Thursday, March 15, 2012

Rio official: Increased security will be significant legacy of 2014 World Cup, 2016 Olympics

By Associate Press
DOHA, Qatar — A top Rio de Janeiro security official says the legacy of the 2014 World Cup and 2016 Olympics will be the peace and improved services that added security is bringing to the city’s long-deprived poor neighborhoods.
Jose Mariano Beltrame, secretary for public security in Rio, told a sports and security conference in Qatar that Rio’s three-year program has broken down barriers to slums that for decades were essentially cut off from prosperous parts of the city of 6 million people.

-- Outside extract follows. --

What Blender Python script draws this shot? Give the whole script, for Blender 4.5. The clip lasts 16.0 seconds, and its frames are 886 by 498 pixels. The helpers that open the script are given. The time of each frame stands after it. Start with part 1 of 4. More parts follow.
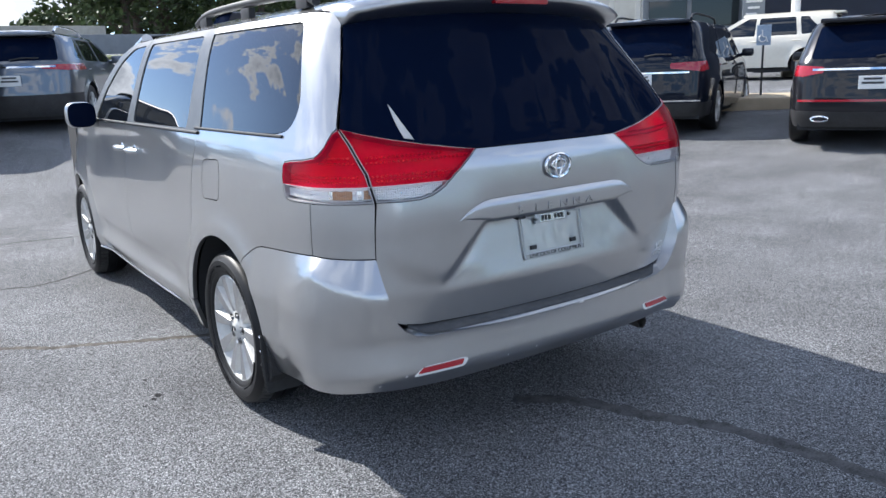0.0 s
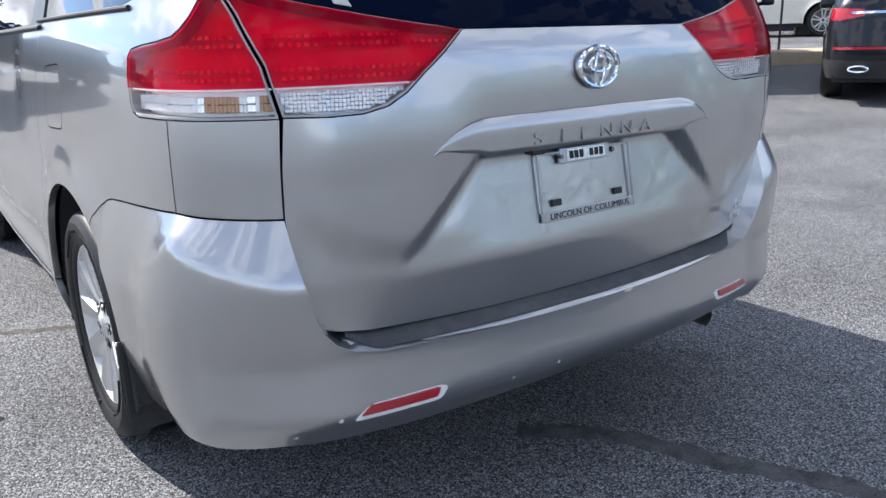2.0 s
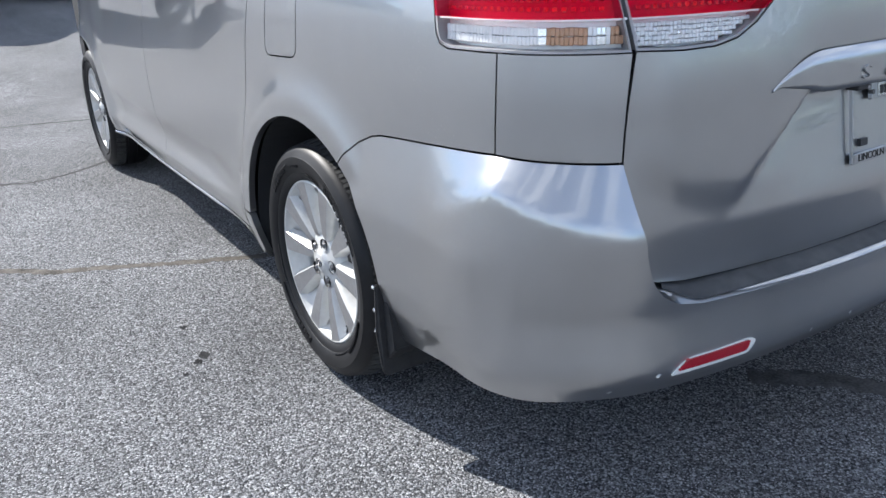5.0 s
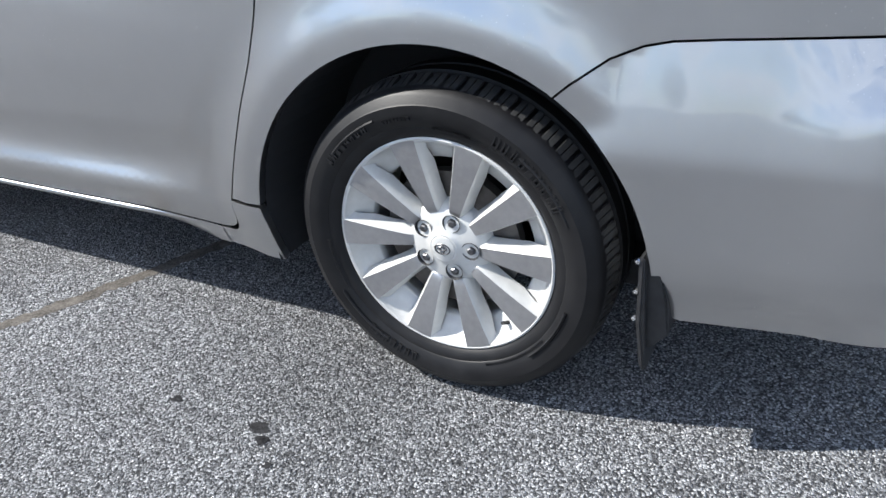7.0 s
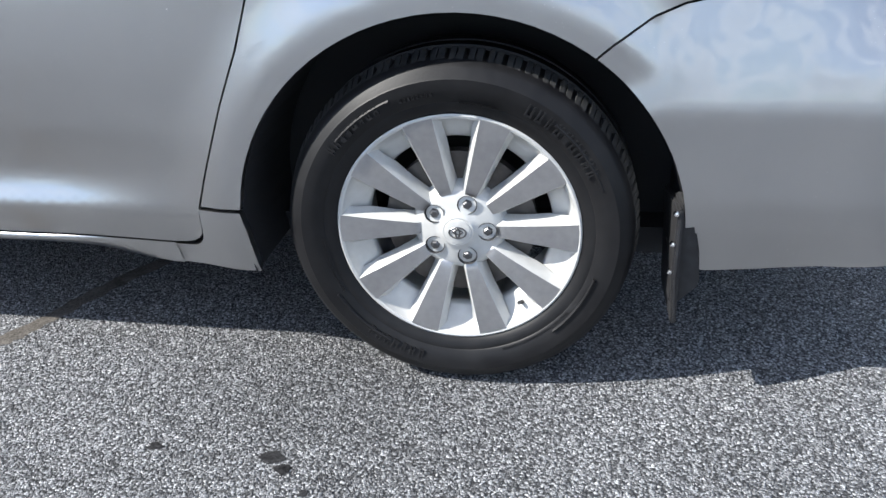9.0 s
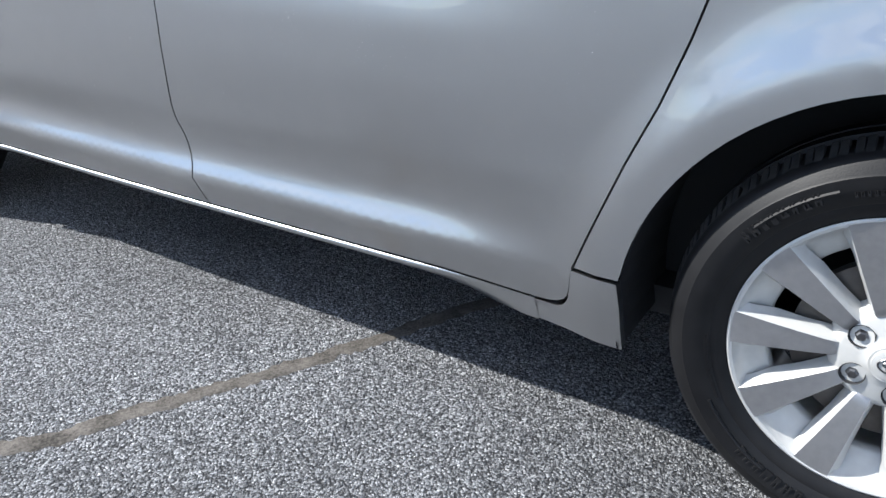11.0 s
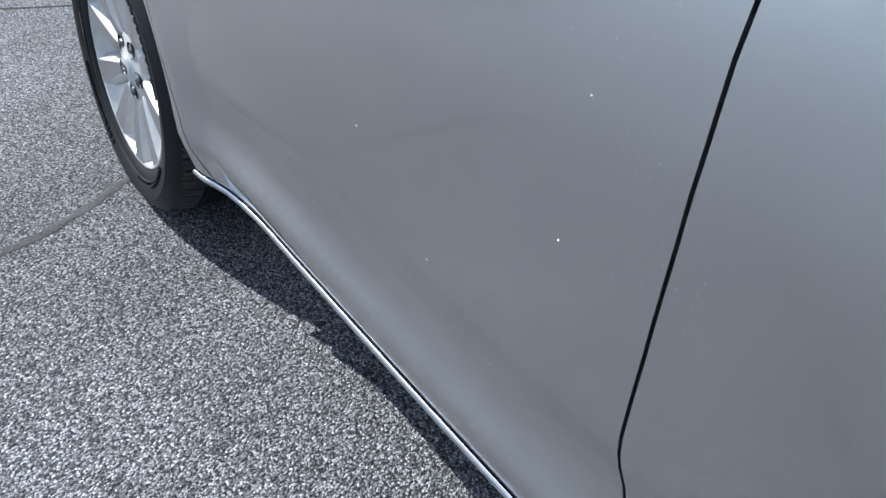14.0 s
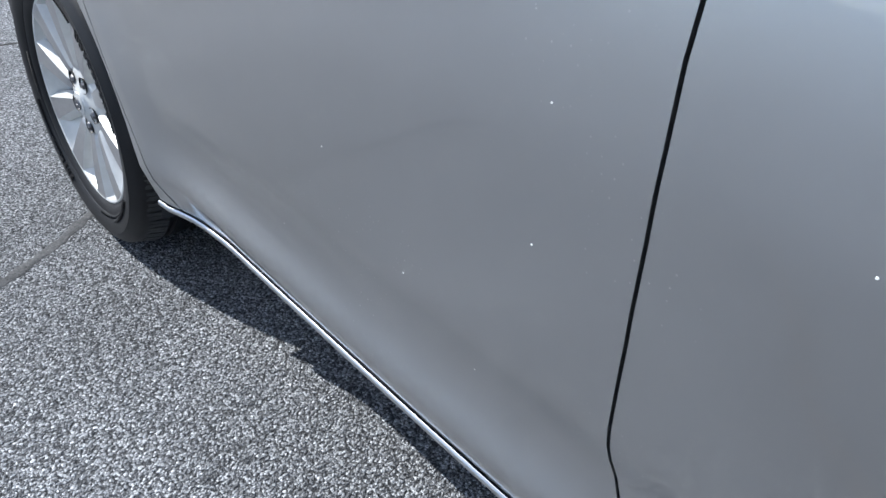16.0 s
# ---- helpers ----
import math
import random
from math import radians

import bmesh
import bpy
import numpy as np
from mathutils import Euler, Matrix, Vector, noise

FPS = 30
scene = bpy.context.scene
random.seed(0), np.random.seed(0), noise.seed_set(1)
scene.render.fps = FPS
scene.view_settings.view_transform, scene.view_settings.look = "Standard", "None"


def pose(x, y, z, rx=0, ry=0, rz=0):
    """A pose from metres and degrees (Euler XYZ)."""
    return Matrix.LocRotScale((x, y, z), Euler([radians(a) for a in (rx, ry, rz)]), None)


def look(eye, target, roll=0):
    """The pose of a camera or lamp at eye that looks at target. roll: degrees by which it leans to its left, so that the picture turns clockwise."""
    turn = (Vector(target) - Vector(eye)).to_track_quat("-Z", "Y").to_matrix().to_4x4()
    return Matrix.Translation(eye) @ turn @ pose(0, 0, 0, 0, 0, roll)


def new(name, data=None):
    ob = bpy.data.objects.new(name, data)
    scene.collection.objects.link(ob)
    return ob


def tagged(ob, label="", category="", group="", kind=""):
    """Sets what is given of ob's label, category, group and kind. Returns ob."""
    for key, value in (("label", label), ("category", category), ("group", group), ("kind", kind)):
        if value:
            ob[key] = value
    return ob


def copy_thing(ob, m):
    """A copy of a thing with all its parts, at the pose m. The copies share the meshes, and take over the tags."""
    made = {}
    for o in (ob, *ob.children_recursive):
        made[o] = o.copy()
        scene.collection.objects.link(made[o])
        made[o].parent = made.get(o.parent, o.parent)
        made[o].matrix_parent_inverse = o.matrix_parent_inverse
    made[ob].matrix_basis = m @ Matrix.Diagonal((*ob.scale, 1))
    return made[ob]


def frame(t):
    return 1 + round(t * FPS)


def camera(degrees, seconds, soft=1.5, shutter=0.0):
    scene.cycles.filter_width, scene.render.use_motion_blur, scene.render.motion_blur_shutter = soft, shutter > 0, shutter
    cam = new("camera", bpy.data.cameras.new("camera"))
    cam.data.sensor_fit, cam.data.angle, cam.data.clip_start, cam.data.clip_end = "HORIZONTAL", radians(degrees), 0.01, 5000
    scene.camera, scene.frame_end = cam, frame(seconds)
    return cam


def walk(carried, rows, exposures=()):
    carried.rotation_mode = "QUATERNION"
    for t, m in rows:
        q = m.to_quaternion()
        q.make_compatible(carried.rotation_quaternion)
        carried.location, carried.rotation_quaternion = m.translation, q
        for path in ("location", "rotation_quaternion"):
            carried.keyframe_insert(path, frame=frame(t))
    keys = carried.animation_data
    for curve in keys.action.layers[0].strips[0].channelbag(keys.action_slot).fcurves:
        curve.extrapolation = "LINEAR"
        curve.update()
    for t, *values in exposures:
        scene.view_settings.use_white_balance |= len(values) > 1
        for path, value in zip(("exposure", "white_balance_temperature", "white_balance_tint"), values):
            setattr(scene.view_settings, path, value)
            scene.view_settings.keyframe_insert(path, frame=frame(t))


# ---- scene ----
from mathutils.geometry import delaunay_2d_cdt

cam = camera(60.0, 16.0)
PATH = [
    (0, (-2.024, -2.106, 1.424), (-0.91, -0.509, 0.968), -2.1),
    (0.5, (-1.856, -1.939, 1.374), (-0.756, -0.347, 0.868), -2.0),
    (1, (-1.636, -1.696, 1.306), (-0.536, -0.119, 0.756), -1.9),
    (1.5, (-1.476, -1.434, 1.23), (-0.37, 0.133, 0.665), -1.8),
    (2, (-1.345, -1.243, 1.134), (-0.23, 0.328, 0.598), -1.7),
    (2.5, (-1.286, -1.151, 1.08), (-0.165, 0.429, 0.584), -1.8),
    (3, (-1.275, -1.14, 1.067), (-0.159, 0.45, 0.591), -1.8),
    (3.5, (-1.273, -1.138, 1.071), (-0.171, 0.456, 0.575), -1.6),
    (4, (-1.319, -1.112, 1.093), (-0.254, 0.489, 0.541), -1.7),
    (4.5, (-1.548, -1.002, 1.153), (-0.521, 0.59, 0.512), -1.8),
    (5, (-1.748, -0.821, 1.167), (-0.736, 0.742, 0.437), -2.0),
    (5.2, (-1.821, -0.716, 1.168), (-0.808, 0.83, 0.404), -2.1),
    (7.3, (-2.142, 0.588, 1.066), (-0.523, 1.245, 0.091), -3.5),
    (7.5, (-2.157, 0.686, 1.042), (-0.488, 1.222, 0.08), -2.9),
    (8, (-2.222, 0.853, 0.999), (-0.476, 1.163, 0.074), -1.6),
    (8.2, (-2.267, 0.887, 0.996), (-0.509, 1.154, 0.081), -1.4),
    (10.3, (-2.263, 0.881, 0.994), (-0.528, 1.402, 0.148), -1.4),
    (10.5, (-2.219, 0.9, 0.987), (-0.523, 1.557, 0.155), -1.5),
    (11, (-2.127, 1.11, 0.992), (-0.596, 2.087, 0.155), -0.1),
    (11.5, (-1.967, 1.341, 0.967), (-0.684, 2.627, 0.131), 1.2),
    (12, (-1.799, 1.579, 0.994), (-0.661, 2.96, 0.101), 2.6),
    (12.5, (-1.648, 1.863, 1.006), (-0.527, 3.228, 0.068), 3.8),
    (13, (-1.49, 2.119, 0.996), (-0.378, 3.439, -0.014), 4.1),
    (13.5, (-1.414, 2.289, 1.021), (-0.325, 3.582, -0.049), 4.8),
    (14, (-1.391, 2.342, 1.032), (-0.349, 3.633, -0.085), 4.9),
    (14.5, (-1.393, 2.332, 1.044), (-0.378, 3.62, -0.101), 4.6),
    (15, (-1.391, 2.377, 1.03), (-0.382, 3.677, -0.107), 3.4),
    (15.5, (-1.387, 2.38, 1.033), (-0.34, 3.66, -0.092), 2.4),
    (16, (-1.399, 2.342, 1.045), (-0.292, 3.587, -0.061), 1.3),
]
walk(cam, [(t, look(eye, target, roll)) for t, eye, target, roll in PATH], [(0.0, 0.88, 6080, 10), (2.5, 0.97, 6300, 12), (5.0, 0.90, 6150, 10), (8.0, 0.90, 6200, 9), (10.5, 0.85, 6150, 9), (12.0, 0.68, 5850, 8), (16.0, 0.78, 5850, 8)])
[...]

“We are changing the city, recovering the areas and also installing police into those areas,” Beltrame said. “Most importantly, it is not only the police presence. The police are doing the first intervention there. The police are creating possibility to include these people into normal life.”
In 2009, city officials launched a “pacification” program, in which security forces clear heavily armed gangs from slums and establish a police presence. The program in about 15 percent of the slums serving 280,000 people so far aims to reduce violence in Rio before the 2014 World Cup and 2016 Olympic Games, and improve the lives of shanty town residents by bringing in basic services.
Beltrame said the project is already showing “quantitative results” including a drop in crime rates in the city. He said that funding for the program extends through 2014 and he was confident the gains would hold and result in a “permanent legacy.”
“If we don’t have this, we will have less public security,” Beltrame said. “The legacy we are creating has to start now.”
Drug factions began taking over slums in the 1980s, when the cocaine trade heated up. Lucrative drug sales led to the introduction of military-grade weapons, fueling deadly confrontations between the gangs and with the police.
The Rio state government over the years either ignored the slum violence or responded only when the killings spilled into Rio’s rich neighborhoods. The pacification program has been widely supported but raised questions over why it took so long for authorities to act. There are also questions over whether the program can actually reduce the drug trade.